The US House of Representatives voted to federally legalise cannabis on Friday, passing the Marijuana Opportunity Reinvestment and Expungement (MORE) Act by 220 votes to 204.
Sponsored by House Judiciary Committee chairman and New York Democrat Jerry Nadler, the bill would see cannabis removed from the Controlled Substances Act, criminal penalties for federal offences eliminated and past convictions expunged.
However, while it won bipartisan support in the House, with three Republican Representatives voting in favour, it is unlikely to get the 60 votes it needs to pass in the Senate.
Nadler said: “This bill reverses decades of failed federal policies based on the criminalisation of marijuana by legalising marijuana, retroactively expunging previous convictions and more.”
“Criminal penalties for marijuana offences, and the resulting collateral consequences, are unjust and harmful to our society. The bill sets a new path forward and would begin to correct some of the injustices of the last 50 years.”
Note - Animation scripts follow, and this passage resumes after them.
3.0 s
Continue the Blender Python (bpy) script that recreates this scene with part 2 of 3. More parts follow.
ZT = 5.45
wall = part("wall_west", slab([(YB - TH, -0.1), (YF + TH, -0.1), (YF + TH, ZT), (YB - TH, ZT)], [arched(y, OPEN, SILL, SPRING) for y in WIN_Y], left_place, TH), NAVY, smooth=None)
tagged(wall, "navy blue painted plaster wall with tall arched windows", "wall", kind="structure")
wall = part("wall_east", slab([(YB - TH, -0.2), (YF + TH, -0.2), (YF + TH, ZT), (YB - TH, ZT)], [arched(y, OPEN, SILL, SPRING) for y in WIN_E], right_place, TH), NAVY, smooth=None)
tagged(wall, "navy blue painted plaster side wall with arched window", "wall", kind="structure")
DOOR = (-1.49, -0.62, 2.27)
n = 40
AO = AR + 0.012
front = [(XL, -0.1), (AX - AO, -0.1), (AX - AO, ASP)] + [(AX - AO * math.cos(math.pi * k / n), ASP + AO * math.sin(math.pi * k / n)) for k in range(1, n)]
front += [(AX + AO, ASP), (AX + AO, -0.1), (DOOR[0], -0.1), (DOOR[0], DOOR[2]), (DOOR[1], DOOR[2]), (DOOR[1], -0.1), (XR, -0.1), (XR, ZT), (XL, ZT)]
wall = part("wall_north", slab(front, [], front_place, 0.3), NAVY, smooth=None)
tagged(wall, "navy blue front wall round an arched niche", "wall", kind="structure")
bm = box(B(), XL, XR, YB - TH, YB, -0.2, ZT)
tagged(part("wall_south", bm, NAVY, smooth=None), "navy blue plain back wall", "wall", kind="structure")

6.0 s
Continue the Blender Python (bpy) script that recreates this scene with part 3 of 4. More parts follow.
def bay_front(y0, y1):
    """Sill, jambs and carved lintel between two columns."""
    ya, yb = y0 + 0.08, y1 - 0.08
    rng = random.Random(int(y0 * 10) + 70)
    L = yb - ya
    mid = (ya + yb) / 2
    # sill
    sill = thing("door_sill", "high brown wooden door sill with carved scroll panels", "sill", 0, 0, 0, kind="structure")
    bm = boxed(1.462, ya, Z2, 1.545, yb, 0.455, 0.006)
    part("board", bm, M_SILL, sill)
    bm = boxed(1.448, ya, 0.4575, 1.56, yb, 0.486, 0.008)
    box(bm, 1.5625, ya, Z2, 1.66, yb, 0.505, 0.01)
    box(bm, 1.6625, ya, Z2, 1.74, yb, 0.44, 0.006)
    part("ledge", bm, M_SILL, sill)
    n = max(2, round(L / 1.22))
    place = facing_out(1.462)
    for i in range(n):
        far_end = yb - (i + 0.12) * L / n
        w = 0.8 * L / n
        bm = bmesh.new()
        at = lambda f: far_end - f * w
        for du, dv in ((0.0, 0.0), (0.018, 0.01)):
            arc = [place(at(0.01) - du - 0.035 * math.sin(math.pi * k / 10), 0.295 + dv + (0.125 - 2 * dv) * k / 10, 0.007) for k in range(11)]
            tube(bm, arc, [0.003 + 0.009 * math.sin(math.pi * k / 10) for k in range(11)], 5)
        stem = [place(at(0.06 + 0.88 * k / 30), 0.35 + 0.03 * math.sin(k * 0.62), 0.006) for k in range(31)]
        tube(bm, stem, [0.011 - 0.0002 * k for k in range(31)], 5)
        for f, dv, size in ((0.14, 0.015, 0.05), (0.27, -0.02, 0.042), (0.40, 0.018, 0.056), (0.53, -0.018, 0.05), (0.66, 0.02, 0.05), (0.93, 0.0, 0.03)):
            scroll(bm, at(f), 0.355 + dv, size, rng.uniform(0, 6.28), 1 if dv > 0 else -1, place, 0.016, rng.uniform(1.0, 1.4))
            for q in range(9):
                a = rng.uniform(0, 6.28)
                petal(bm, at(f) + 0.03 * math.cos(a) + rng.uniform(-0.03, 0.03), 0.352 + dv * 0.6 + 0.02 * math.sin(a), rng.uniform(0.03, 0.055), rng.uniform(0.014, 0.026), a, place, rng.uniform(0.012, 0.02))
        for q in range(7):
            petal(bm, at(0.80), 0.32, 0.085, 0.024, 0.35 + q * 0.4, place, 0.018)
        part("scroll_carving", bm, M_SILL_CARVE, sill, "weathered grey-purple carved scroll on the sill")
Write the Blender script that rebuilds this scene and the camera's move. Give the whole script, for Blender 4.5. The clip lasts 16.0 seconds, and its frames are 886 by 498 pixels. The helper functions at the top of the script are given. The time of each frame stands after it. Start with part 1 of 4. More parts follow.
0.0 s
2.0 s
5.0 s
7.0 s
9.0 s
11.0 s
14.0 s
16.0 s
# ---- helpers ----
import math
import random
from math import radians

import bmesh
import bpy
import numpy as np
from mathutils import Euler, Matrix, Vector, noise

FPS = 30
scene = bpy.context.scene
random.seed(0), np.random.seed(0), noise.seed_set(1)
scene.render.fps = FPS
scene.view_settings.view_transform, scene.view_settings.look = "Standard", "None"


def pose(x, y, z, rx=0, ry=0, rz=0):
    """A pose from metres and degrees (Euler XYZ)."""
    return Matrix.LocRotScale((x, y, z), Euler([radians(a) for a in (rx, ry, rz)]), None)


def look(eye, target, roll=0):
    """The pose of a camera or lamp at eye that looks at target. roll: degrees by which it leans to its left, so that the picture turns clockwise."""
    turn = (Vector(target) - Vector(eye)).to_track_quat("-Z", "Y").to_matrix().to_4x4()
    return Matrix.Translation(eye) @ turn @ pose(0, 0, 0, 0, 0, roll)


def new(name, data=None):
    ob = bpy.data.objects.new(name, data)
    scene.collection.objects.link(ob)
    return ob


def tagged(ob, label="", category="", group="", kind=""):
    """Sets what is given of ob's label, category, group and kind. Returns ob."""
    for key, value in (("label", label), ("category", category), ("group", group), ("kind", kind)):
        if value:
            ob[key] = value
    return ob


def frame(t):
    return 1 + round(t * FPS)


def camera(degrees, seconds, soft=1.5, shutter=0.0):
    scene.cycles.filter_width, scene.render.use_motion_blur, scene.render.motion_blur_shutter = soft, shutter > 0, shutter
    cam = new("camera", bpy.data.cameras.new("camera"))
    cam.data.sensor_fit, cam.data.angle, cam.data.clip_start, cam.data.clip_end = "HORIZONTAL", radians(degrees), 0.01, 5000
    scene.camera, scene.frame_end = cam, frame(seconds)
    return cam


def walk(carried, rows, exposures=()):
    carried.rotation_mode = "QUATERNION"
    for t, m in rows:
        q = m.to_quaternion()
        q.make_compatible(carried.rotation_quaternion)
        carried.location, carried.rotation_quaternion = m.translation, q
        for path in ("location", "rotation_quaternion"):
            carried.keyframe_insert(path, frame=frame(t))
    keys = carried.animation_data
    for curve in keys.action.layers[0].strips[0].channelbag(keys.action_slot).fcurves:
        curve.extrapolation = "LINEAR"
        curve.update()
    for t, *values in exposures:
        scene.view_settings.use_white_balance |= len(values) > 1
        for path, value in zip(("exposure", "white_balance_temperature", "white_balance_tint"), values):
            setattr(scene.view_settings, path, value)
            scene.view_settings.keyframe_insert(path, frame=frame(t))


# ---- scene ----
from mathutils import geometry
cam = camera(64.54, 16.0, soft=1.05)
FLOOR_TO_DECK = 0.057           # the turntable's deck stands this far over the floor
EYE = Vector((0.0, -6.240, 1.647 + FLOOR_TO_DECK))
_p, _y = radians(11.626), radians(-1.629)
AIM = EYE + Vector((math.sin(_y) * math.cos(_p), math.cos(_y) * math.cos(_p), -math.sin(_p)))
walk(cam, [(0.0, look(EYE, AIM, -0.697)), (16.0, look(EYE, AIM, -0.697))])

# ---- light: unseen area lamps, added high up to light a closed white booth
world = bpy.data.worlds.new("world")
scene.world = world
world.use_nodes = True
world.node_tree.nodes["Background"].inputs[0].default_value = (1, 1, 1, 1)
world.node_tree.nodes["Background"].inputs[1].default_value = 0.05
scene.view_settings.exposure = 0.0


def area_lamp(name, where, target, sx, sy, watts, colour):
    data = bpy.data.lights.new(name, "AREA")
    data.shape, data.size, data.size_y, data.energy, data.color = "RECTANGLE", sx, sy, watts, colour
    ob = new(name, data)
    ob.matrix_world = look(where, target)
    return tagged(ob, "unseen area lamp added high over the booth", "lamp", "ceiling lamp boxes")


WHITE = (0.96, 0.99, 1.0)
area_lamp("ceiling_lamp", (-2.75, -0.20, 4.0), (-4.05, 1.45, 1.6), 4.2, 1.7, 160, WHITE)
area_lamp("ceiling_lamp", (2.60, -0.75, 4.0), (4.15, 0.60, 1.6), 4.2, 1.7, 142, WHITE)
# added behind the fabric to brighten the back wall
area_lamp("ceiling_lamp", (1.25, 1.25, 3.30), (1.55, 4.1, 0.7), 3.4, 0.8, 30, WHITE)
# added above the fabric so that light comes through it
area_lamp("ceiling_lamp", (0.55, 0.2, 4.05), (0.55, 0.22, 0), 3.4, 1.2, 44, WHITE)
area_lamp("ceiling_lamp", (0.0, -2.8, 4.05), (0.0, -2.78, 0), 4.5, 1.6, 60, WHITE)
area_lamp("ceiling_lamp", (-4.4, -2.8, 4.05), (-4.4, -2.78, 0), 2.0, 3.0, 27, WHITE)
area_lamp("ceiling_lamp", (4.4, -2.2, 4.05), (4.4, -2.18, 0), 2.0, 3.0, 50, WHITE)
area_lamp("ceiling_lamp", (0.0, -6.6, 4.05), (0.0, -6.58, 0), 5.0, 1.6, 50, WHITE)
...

The House voted to pass a version of the bill in December 2020 by a majority of 228 to 164, with the vote going mostly along party lines. However, it was left to languish in the Senate, which was controlled by the Republicans at the time.
Meanwhile, Friday was also the first day recreational cannabis sales were legal in New Mexico.
Anyone aged 21-plus can now buy up to two ounces (57 grams) of cannabis or comparable amounts of liquid concentrates and edibles. First-day sales were reported to have topped US$2 million.
Governor Michelle Lujan Grisham said the move responded to popular demand and would create jobs in the state.
She added: “This is what consumers want. We have the potential for 11,000 more workers, jobs in places where young people can work and stay.”